◆ **INSTRUCTIONS TO FOLLOW**
Give the data again exactly as written, skipping any pictures.

◆ **DATA EXTRACT**
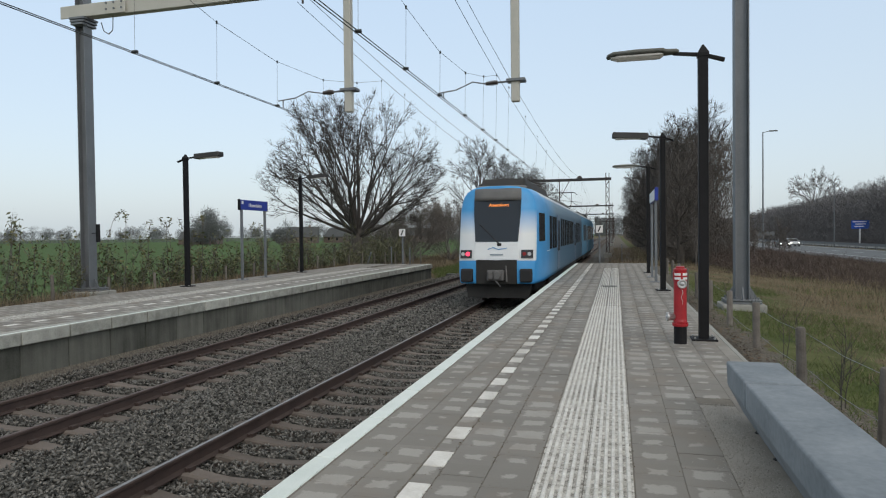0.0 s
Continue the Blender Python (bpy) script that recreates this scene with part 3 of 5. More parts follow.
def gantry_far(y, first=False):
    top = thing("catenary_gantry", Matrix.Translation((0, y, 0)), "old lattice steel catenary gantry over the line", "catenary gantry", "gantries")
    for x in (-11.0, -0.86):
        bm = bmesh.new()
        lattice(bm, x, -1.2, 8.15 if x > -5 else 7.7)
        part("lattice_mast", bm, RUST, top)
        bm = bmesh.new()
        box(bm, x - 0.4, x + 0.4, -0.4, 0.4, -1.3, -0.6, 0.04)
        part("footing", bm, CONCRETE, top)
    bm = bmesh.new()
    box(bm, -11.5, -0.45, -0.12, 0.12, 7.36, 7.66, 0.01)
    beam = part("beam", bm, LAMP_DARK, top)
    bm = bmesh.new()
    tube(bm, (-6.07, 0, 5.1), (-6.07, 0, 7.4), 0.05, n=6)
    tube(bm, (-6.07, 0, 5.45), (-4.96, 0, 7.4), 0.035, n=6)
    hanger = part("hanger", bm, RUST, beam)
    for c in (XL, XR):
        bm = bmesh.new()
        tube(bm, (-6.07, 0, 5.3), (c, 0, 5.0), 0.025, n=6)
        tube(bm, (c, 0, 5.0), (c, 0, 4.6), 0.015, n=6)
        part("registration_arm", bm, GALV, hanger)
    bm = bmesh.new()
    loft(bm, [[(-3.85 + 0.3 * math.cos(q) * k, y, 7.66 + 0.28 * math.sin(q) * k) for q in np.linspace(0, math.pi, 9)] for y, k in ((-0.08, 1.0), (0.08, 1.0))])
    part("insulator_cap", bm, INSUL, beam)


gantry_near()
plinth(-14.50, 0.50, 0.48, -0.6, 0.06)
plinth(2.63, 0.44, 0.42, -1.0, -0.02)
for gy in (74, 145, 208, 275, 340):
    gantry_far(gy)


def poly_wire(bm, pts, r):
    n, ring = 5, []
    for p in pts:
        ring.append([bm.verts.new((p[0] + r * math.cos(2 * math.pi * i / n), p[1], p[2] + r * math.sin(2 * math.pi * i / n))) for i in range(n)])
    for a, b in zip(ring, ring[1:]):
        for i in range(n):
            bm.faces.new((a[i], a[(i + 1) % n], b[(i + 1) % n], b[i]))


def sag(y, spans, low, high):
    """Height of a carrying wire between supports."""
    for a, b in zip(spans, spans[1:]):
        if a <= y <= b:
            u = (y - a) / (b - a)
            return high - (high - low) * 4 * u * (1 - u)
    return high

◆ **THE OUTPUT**
0.0 s
Continue the Blender Python (bpy) script that recreates this scene with part 3 of 5. More parts follow.
def gantry_far(y, first=False):
    top = thing("catenary_gantry", Matrix.Translation((0, y, 0)), "old lattice steel catenary gantry over the line", "catenary gantry", "gantries")
    for x in (-11.0, -0.86):
        bm = bmesh.new()
        lattice(bm, x, -1.2, 8.15 if x > -5 else 7.7)
        part("lattice_mast", bm, RUST, top)
        bm = bmesh.new()
        box(bm, x - 0.4, x + 0.4, -0.4, 0.4, -1.3, -0.6, 0.04)
        part("footing", bm, CONCRETE, top)
    bm = bmesh.new()
    box(bm, -11.5, -0.45, -0.12, 0.12, 7.36, 7.66, 0.01)
    beam = part("beam", bm, LAMP_DARK, top)
    bm = bmesh.new()
    tube(bm, (-6.07, 0, 5.1), (-6.07, 0, 7.4), 0.05, n=6)
    tube(bm, (-6.07, 0, 5.45), (-4.96, 0, 7.4), 0.035, n=6)
    hanger = part("hanger", bm, RUST, beam)
    for c in (XL, XR):
        bm = bmesh.new()
        tube(bm, (-6.07, 0, 5.3), (c, 0, 5.0), 0.025, n=6)
        tube(bm, (c, 0, 5.0), (c, 0, 4.6), 0.015, n=6)
        part("registration_arm", bm, GALV, hanger)
    bm = bmesh.new()
    loft(bm, [[(-3.85 + 0.3 * math.cos(q) * k, y, 7.66 + 0.28 * math.sin(q) * k) for q in np.linspace(0, math.pi, 9)] for y, k in ((-0.08, 1.0), (0.08, 1.0))])
    part("insulator_cap", bm, INSUL, beam)


gantry_near()
plinth(-14.50, 0.50, 0.48, -0.6, 0.06)
plinth(2.63, 0.44, 0.42, -1.0, -0.02)
for gy in (74, 145, 208, 275, 340):
    gantry_far(gy)


def poly_wire(bm, pts, r):
    n, ring = 5, []
    for p in pts:
        ring.append([bm.verts.new((p[0] + r * math.cos(2 * math.pi * i / n), p[1], p[2] + r * math.sin(2 * math.pi * i / n))) for i in range(n)])
    for a, b in zip(ring, ring[1:]):
        for i in range(n):
            bm.faces.new((a[i], a[(i + 1) % n], b[(i + 1) % n], b[i]))


def sag(y, spans, low, high):
    """Height of a carrying wire between supports."""
    for a, b in zip(spans, spans[1:]):
        if a <= y <= b:
            u = (y - a) / (b - a)
            return high - (high - low) * 4 * u * (1 - u)
    return high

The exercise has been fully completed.